As part of Rebol's contention-for-short-names problem, there are many instances where refinements have names like :ALL where they conflict with common natives or lib functions.
When this happens, I tend to do something to name them out of the way and put the lib function back:
foo: function [
bar [block!]
:all "foo all the bars"
][
all_FOO: all
all: lib.all/
...
]
Clearly we need a better pattern.
Maybe there could be two features that work together on this. One would be the ability to ask that the function's frame be passed in as a variable, and another would be to suppress binding of an argument in the body.
foo: function [
bar [block!]
<hide> :all "foo all the bars"
<frame> f
][
all [...] ; would be the ALL from LIB
if f.all [print "Fooing all the bars"]
]
It's already kind of necessary to be able to get the FRAME! of a function into a variable (asking for binding of 'return is clunky, and you have no way of doing it with a lambda that has no parameters or locals). Then the dot could mark arguments as being "member-access-only" via the dot.
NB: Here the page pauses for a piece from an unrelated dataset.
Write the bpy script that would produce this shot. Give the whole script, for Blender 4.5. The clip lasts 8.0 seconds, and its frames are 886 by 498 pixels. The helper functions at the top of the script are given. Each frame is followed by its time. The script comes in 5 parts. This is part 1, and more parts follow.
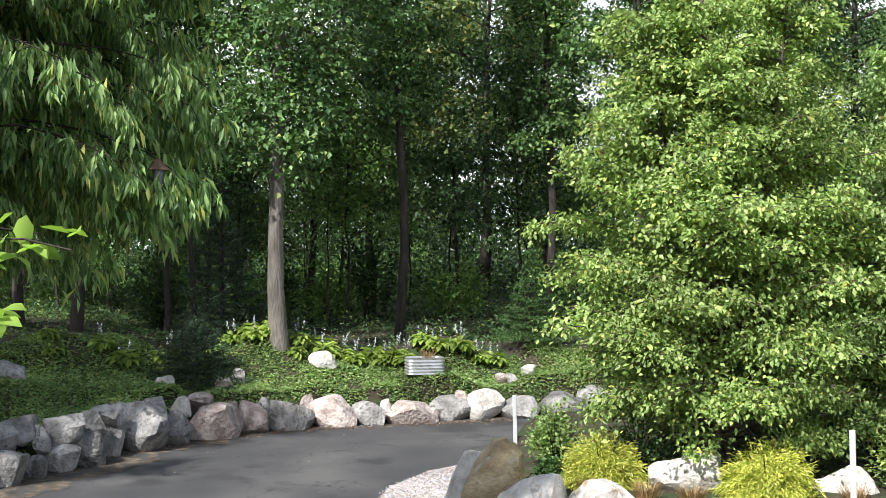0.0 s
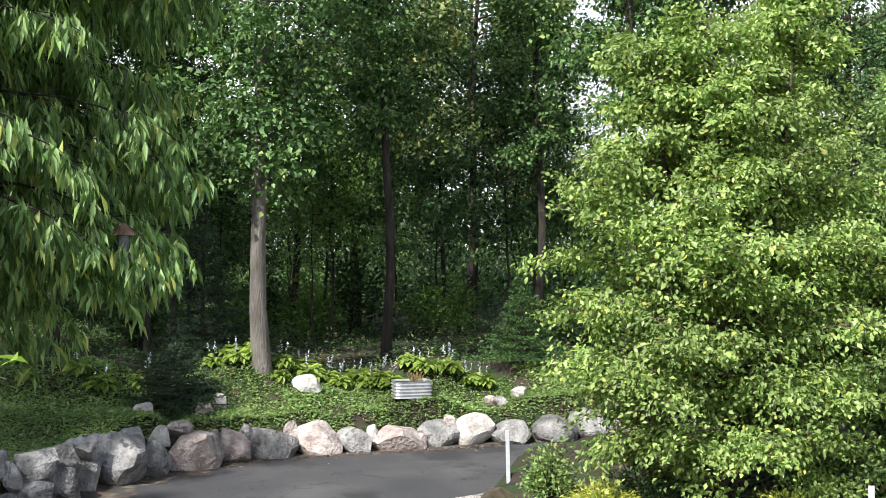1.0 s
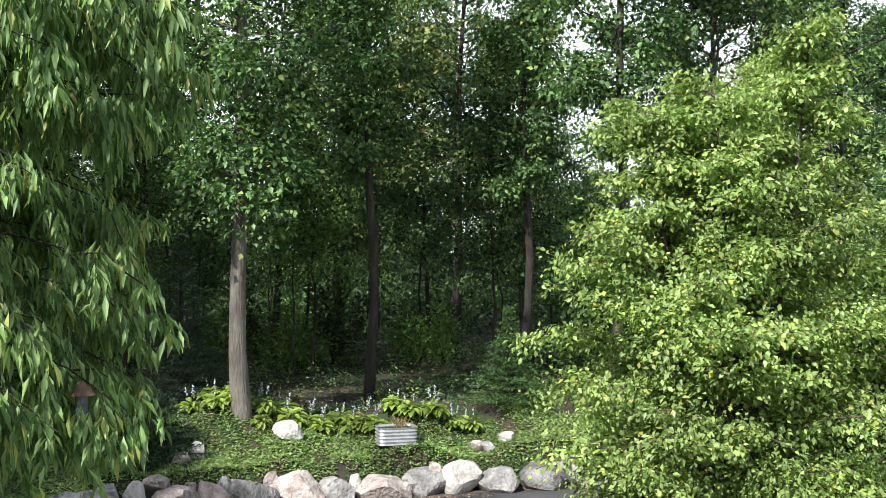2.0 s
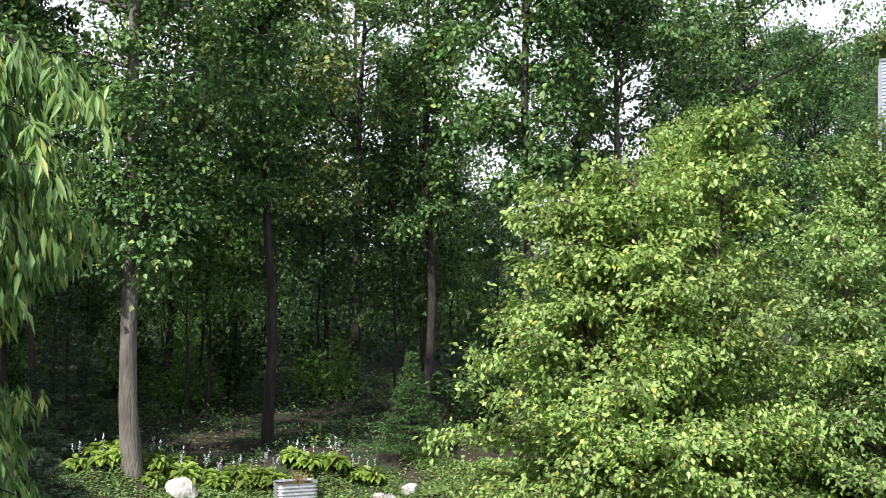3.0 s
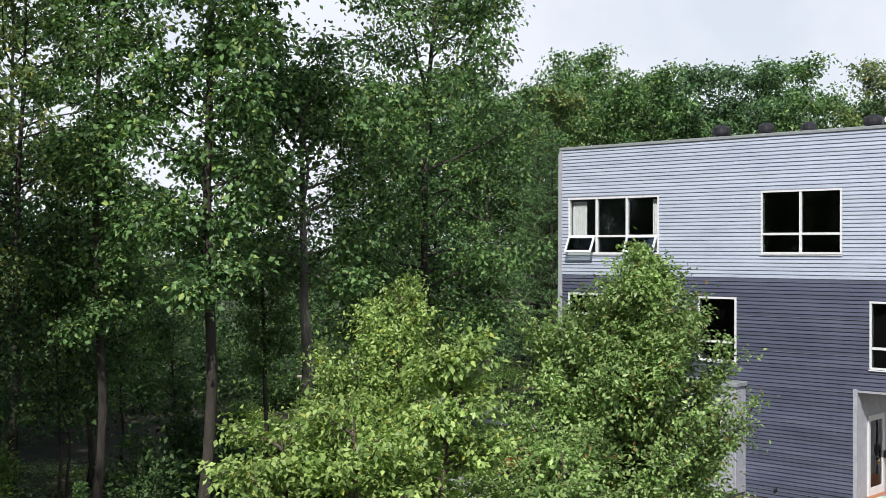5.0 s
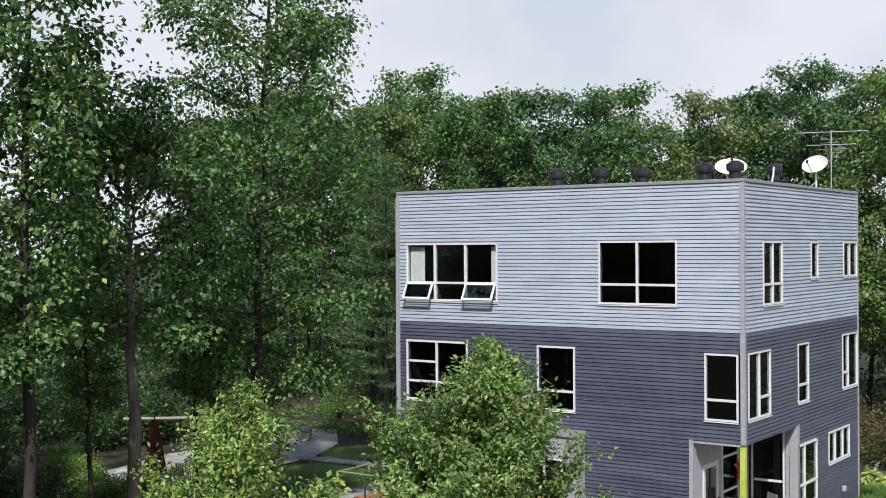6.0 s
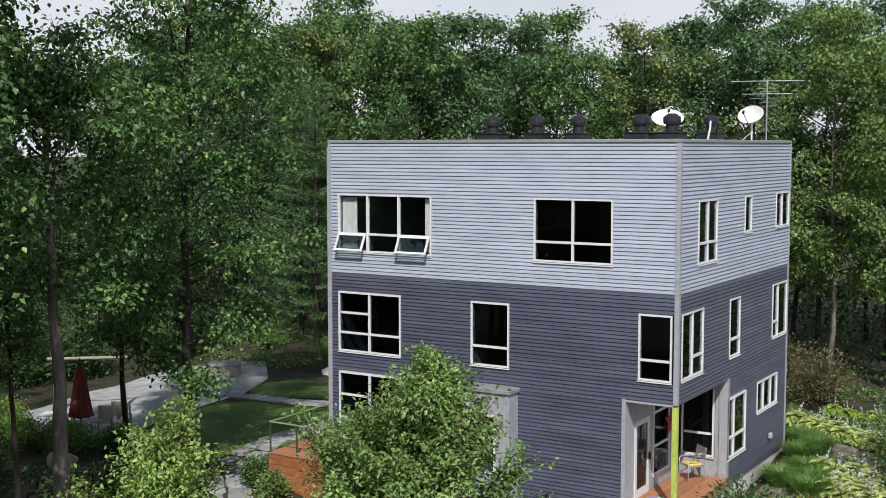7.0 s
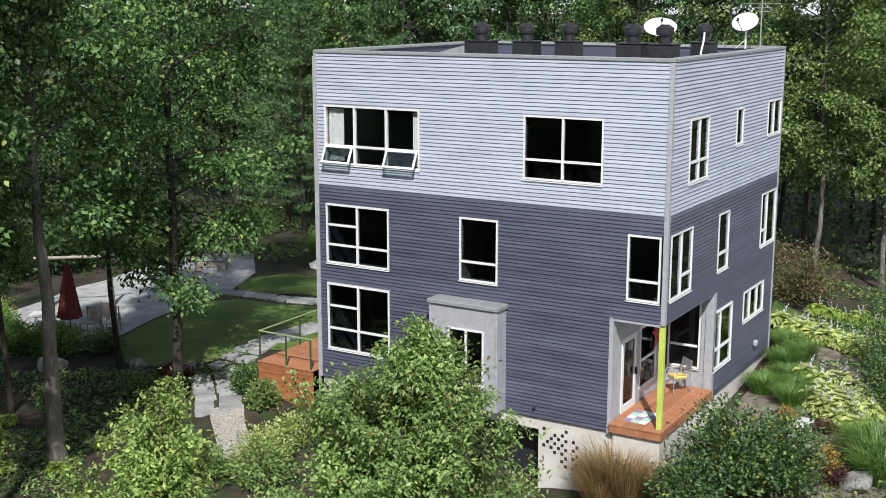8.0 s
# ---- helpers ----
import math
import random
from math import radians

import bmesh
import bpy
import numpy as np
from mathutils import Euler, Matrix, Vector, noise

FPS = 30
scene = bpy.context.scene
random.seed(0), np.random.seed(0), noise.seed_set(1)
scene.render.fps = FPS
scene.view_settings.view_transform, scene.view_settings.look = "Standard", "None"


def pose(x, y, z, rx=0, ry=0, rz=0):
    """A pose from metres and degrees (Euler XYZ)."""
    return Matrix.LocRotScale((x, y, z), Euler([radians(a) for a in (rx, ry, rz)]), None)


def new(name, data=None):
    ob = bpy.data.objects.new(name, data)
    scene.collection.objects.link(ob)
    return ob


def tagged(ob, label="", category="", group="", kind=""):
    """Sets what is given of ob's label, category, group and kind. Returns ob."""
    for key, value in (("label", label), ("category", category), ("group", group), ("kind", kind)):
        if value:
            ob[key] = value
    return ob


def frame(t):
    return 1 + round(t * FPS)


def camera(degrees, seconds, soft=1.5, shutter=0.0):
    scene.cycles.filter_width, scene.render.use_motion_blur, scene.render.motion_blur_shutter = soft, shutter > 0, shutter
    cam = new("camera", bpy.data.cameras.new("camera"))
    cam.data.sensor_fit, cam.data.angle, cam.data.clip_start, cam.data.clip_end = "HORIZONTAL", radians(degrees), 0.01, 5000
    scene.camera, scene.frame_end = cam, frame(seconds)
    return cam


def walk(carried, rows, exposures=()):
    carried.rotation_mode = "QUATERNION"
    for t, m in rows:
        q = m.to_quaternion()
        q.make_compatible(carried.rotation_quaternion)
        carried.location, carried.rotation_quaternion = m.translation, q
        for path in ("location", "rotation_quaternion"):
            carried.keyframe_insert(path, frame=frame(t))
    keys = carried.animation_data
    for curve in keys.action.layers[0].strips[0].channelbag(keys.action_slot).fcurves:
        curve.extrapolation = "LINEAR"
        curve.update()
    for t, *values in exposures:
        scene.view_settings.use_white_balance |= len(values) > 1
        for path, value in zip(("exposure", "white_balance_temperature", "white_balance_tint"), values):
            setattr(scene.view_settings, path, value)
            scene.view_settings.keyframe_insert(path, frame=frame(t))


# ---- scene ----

I think this is better than trying to name things out of the way. It could work for normal arguments too:
foo: function [
<hide> bar [block!]
<hide> :all "foo all the bars"
<frame> f
][
; use f.bar and f.all, with BAR and ALL left as-is
]
It might not be the most beautiful thing in the world, but this is a real problem that is very frustrating when it comes up. And when you encourage people to play with words, they shouldn't be afraid to reuse them in refinements if they make sense.
Objections? Better ideas?
![]()
Maybe we could use TUPLE! to do it?
foo: function [
.bar [block!]
:.all "foo all the bars"
<frame> f
][
; use f.bar and f.all, with BAR and ALL left as-is
]
It's a little hard to see on refinement args, but it would help hint "you are supposed to use dots".
We'd want it to be :.all and not .:all, because the latter has no TUPLE! in it... that's a 2-WORD! CHAIN! with a dot in the first position.